[What you have to do] Look through the listing below and give the number of lines that hold "part". Say nothing more.

[Source excerpt]
* * *

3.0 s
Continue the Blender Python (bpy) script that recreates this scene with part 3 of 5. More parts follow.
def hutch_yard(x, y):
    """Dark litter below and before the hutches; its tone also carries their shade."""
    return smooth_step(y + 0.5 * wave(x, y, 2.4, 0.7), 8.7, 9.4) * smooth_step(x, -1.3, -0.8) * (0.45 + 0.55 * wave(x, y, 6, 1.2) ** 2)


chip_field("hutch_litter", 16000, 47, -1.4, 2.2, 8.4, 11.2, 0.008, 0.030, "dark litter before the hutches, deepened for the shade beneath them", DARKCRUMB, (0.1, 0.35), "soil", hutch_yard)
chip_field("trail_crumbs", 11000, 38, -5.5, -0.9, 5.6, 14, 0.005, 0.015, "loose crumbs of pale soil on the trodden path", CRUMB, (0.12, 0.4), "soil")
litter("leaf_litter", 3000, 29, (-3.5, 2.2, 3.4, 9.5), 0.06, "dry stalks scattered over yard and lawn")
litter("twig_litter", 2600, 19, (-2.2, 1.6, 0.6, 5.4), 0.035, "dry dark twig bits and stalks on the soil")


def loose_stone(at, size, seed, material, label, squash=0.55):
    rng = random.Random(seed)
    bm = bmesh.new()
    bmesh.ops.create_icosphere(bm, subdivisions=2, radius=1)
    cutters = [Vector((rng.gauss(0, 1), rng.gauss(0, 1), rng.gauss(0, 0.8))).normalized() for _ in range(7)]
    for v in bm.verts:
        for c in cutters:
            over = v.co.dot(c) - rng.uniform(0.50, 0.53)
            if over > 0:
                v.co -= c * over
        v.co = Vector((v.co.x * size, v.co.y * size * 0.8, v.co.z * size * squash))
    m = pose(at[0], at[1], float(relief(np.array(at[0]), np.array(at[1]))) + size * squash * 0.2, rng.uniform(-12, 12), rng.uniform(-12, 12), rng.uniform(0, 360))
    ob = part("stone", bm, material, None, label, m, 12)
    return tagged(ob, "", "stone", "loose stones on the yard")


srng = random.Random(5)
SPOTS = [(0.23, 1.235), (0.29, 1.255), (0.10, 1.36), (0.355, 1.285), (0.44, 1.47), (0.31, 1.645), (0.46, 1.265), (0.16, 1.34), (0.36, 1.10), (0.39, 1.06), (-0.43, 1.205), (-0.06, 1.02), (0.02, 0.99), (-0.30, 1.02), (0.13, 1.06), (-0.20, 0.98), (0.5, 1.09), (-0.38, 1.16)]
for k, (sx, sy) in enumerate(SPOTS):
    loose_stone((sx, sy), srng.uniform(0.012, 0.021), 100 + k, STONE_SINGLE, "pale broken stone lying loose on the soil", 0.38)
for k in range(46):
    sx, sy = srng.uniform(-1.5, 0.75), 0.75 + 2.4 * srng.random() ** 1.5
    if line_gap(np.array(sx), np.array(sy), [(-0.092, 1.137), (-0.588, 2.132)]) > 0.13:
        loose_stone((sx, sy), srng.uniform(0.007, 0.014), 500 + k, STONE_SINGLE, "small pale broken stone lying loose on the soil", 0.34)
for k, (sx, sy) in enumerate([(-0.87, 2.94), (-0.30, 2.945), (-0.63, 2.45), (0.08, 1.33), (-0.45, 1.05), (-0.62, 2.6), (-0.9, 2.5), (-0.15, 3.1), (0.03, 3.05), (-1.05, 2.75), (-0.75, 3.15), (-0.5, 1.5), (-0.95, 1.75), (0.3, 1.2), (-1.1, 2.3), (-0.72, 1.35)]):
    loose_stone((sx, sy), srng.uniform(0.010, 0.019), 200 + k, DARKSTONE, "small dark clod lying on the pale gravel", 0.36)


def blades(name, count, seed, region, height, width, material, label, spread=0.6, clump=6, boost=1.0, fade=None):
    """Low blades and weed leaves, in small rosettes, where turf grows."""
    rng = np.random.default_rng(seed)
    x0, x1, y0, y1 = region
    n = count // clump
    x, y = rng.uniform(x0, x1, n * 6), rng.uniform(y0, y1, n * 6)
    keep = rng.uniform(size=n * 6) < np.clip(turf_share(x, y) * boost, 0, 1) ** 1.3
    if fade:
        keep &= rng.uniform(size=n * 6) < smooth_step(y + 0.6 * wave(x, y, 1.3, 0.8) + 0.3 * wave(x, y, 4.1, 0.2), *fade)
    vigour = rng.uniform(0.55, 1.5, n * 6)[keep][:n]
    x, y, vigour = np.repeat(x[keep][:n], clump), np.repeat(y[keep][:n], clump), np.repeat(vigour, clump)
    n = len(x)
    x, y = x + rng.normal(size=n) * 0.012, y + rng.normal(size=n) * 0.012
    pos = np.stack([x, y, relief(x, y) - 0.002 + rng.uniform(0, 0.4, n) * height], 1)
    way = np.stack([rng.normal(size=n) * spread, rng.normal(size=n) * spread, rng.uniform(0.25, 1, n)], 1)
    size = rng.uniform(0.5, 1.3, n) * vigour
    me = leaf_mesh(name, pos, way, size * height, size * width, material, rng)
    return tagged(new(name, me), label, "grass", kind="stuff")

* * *

[Answer to the problem] 2